DATA SHOWN:
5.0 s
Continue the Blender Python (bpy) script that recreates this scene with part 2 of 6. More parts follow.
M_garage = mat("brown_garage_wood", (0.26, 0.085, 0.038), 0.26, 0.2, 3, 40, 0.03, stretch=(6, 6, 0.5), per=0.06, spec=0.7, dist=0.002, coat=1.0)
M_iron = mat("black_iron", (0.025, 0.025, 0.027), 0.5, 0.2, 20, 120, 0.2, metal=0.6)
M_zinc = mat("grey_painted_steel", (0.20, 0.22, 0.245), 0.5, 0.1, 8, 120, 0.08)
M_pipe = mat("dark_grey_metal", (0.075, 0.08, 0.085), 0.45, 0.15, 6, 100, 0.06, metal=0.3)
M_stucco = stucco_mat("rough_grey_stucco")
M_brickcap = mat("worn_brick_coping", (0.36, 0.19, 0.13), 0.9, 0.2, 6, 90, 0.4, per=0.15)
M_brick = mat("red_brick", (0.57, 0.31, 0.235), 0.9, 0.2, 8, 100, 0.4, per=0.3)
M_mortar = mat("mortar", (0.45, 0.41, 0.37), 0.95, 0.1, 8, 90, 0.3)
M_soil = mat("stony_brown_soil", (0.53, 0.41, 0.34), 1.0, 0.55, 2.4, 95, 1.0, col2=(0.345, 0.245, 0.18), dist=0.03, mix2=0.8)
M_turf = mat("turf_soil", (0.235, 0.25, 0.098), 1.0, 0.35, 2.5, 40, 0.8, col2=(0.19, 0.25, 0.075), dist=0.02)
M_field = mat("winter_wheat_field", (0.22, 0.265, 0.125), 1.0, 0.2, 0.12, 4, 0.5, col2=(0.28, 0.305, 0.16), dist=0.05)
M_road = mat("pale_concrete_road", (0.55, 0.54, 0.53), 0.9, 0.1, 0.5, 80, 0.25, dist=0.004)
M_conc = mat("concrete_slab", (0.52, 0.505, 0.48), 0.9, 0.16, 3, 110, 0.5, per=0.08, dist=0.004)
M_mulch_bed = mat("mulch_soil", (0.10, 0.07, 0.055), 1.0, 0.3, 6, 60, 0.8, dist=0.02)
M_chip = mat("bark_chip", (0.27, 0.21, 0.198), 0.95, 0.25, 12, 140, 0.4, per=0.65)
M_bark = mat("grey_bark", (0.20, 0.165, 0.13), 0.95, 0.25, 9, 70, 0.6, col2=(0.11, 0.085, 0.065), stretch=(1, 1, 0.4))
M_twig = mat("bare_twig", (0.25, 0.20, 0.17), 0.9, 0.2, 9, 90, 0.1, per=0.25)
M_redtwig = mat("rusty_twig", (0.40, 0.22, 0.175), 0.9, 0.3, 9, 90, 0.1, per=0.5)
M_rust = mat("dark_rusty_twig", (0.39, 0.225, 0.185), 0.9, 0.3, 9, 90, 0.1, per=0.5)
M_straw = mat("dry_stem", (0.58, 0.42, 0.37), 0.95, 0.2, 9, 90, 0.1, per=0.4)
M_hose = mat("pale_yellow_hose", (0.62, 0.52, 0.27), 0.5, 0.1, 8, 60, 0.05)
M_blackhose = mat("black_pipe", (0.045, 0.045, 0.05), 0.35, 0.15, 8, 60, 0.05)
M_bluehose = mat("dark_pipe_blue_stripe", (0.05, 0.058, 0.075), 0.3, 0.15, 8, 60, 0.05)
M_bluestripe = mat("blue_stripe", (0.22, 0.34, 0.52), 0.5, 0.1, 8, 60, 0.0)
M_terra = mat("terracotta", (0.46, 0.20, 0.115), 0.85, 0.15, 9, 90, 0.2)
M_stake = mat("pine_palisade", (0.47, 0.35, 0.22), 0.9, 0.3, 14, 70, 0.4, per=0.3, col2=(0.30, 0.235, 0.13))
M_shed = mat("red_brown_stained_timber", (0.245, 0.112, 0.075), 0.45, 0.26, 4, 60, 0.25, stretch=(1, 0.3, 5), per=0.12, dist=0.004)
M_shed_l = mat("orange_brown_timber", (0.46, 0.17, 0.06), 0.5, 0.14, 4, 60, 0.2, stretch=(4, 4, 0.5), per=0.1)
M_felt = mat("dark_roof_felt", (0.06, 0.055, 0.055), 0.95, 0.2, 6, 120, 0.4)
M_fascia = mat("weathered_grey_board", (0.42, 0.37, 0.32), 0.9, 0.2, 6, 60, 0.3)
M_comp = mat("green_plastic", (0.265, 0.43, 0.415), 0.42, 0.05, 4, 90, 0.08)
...
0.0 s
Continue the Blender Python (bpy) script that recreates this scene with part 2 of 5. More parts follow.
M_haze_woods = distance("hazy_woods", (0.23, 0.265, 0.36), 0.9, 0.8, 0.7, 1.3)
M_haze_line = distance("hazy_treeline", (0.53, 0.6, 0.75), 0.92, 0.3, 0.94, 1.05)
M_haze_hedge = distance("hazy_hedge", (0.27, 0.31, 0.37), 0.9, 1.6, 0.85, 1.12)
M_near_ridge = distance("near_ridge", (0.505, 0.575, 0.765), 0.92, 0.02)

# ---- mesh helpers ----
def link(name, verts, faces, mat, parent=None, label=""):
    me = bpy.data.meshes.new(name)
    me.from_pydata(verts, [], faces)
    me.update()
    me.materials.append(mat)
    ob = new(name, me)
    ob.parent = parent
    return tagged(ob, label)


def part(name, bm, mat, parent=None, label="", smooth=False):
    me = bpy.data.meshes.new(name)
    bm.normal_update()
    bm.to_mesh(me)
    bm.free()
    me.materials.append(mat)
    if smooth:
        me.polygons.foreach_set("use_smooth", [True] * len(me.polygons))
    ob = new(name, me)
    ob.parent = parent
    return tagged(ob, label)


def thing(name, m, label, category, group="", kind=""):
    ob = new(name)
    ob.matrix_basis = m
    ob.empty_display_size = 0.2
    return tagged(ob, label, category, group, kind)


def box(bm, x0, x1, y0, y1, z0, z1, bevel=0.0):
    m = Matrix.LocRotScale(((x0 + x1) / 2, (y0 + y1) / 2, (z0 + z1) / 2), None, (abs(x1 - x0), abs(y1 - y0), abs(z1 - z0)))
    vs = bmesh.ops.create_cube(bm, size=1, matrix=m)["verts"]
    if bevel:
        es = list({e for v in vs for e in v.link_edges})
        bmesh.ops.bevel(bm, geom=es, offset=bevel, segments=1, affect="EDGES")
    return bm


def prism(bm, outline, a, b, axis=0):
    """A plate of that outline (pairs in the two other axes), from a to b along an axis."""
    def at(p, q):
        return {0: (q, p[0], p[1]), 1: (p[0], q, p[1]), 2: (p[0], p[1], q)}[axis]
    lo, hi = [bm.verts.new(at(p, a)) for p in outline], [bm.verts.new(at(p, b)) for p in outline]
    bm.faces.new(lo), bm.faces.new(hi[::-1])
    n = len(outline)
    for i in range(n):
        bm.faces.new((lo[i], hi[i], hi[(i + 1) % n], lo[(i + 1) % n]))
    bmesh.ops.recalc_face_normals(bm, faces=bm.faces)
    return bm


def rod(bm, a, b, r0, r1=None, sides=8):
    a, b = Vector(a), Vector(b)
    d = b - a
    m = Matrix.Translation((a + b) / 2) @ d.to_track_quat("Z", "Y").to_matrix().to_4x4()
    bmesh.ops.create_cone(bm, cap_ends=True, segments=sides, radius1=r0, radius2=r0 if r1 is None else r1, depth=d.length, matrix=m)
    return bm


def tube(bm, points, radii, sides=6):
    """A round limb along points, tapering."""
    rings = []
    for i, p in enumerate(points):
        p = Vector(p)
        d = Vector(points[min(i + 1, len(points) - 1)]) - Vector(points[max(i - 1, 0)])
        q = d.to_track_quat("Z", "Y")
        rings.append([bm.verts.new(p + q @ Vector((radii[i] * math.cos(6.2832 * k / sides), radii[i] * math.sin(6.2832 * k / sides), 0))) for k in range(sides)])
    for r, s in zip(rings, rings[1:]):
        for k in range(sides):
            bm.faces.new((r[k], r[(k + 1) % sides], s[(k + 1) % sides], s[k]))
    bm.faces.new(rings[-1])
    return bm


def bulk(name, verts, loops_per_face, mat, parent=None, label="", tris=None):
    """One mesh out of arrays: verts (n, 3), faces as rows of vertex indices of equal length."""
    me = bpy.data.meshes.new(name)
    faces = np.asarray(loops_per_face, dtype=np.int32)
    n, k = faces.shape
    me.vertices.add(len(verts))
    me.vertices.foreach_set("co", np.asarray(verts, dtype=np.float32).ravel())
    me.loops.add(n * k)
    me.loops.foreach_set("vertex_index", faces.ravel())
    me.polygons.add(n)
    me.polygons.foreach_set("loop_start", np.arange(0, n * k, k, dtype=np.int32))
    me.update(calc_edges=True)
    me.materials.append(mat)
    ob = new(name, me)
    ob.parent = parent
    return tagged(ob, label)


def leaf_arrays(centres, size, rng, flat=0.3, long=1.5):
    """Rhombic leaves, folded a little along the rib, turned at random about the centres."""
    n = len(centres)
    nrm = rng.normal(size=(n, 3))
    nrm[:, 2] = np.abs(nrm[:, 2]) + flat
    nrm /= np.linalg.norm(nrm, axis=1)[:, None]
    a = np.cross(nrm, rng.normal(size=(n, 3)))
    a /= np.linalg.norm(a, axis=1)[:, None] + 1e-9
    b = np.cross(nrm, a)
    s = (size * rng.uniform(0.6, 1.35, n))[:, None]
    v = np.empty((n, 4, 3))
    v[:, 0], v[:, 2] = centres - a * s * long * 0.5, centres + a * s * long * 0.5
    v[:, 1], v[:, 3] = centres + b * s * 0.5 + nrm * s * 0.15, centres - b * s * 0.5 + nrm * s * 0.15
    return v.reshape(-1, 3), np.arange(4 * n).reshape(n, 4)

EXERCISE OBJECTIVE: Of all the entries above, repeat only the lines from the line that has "5. More parts follow." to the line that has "0.765), 0.92, 0.02)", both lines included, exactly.

ANSWER TO THE PROBLEM:
Continue the Blender Python (bpy) script that recreates this scene with part 2 of 5. More parts follow.
M_haze_woods = distance("hazy_woods", (0.23, 0.265, 0.36), 0.9, 0.8, 0.7, 1.3)
M_haze_line = distance("hazy_treeline", (0.53, 0.6, 0.75), 0.92, 0.3, 0.94, 1.05)
M_haze_hedge = distance("hazy_hedge", (0.27, 0.31, 0.37), 0.9, 1.6, 0.85, 1.12)
M_near_ridge = distance("near_ridge", (0.505, 0.575, 0.765), 0.92, 0.02)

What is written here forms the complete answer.